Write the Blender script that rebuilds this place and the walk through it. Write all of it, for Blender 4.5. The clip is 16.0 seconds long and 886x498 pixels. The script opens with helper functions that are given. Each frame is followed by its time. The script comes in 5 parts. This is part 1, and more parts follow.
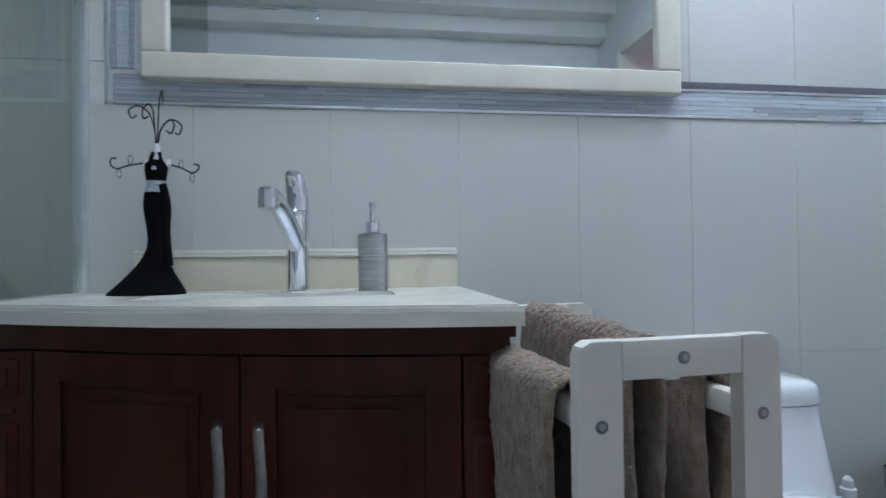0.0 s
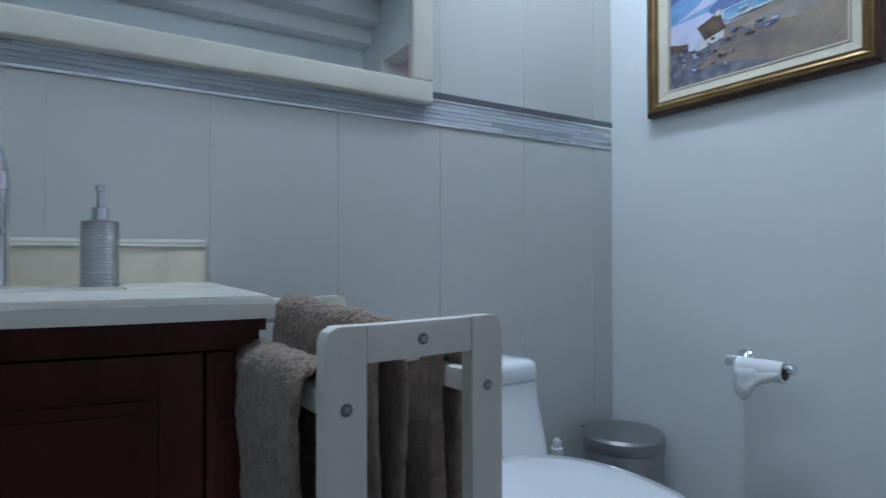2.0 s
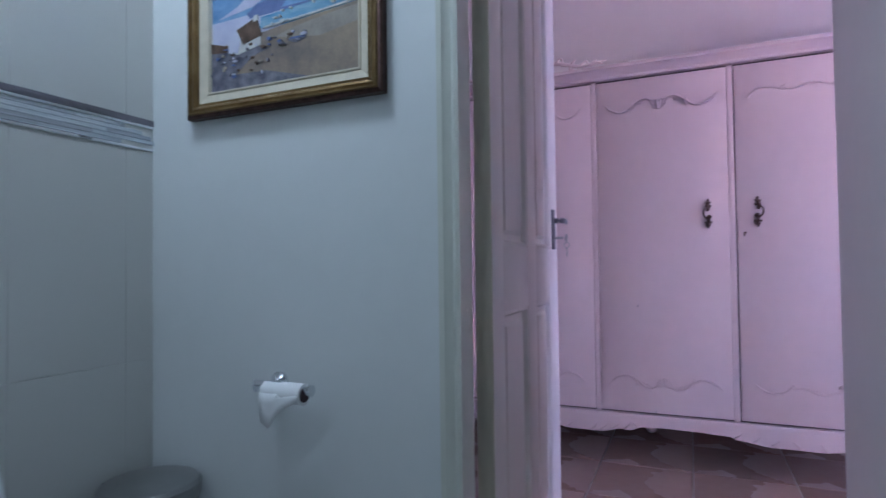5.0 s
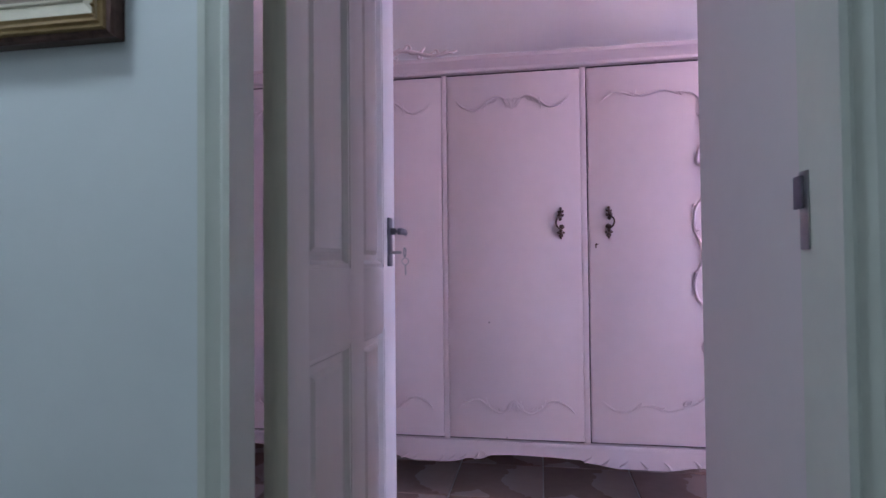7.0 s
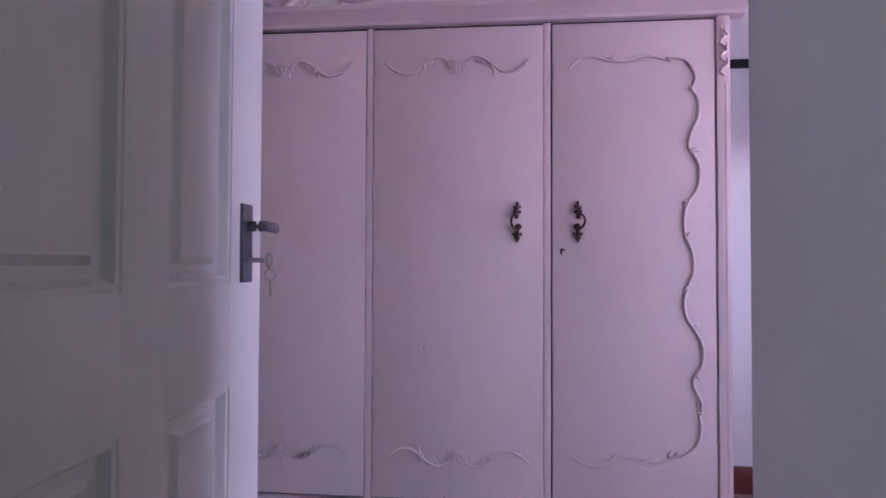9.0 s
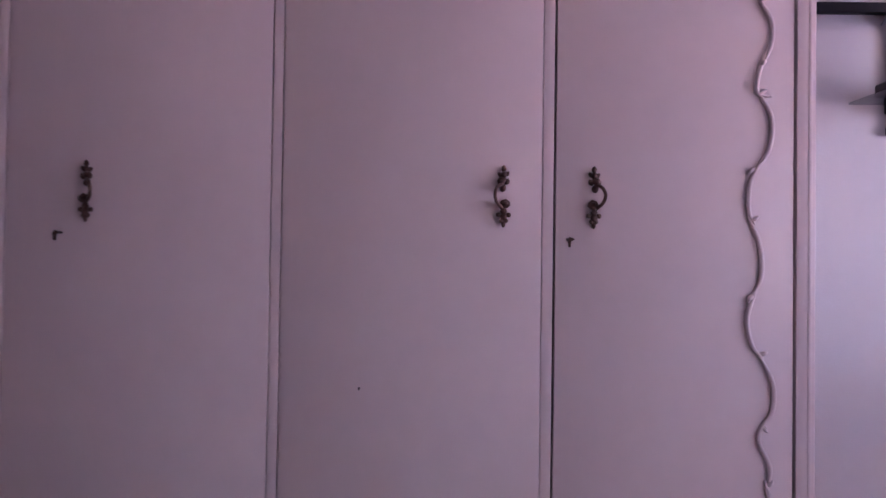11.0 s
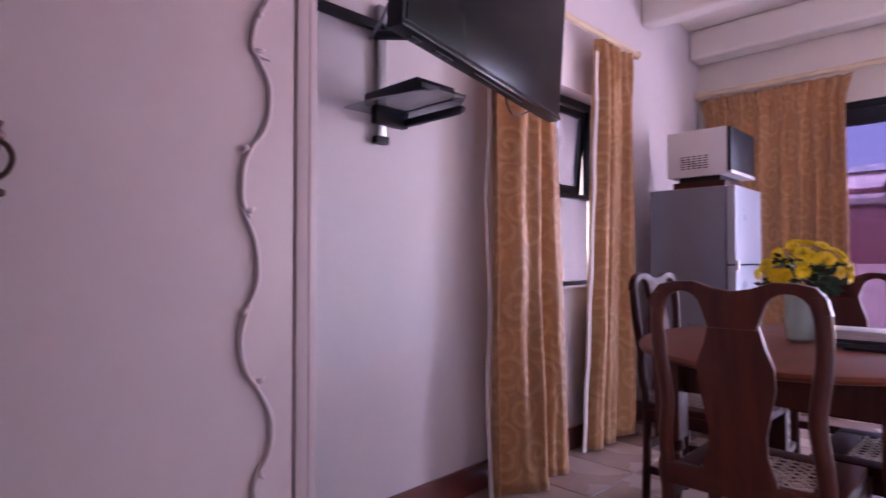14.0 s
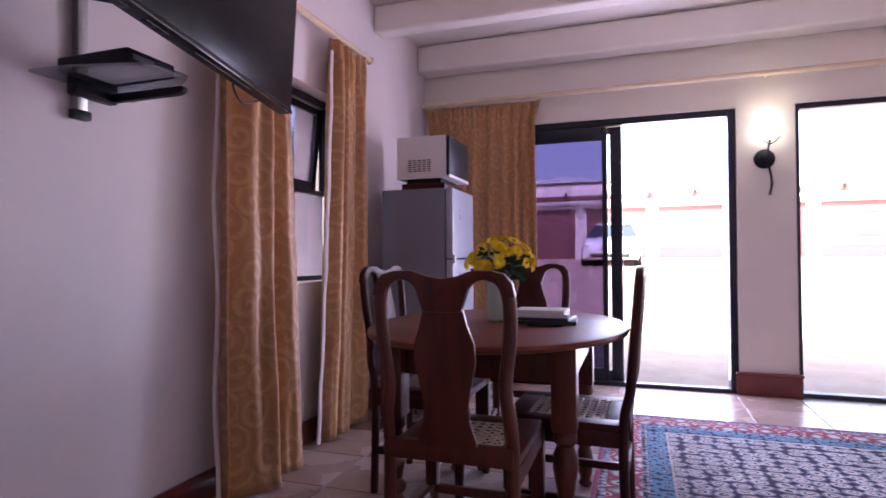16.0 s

**Written instruction:** In the copy, include no pictures; restate the listing above exactly.

**Answer to this problem:**
Write the Blender script that rebuilds this place and the walk through it. Write all of it, for Blender 4.5. The clip is 16.0 seconds long and 886x498 pixels. The script opens with helper functions that are given. Each frame is followed by its time. The script comes in 5 parts. This is part 1, and more parts follow.
0.0 s
2.0 s
5.0 s
7.0 s
9.0 s
11.0 s
14.0 s
16.0 s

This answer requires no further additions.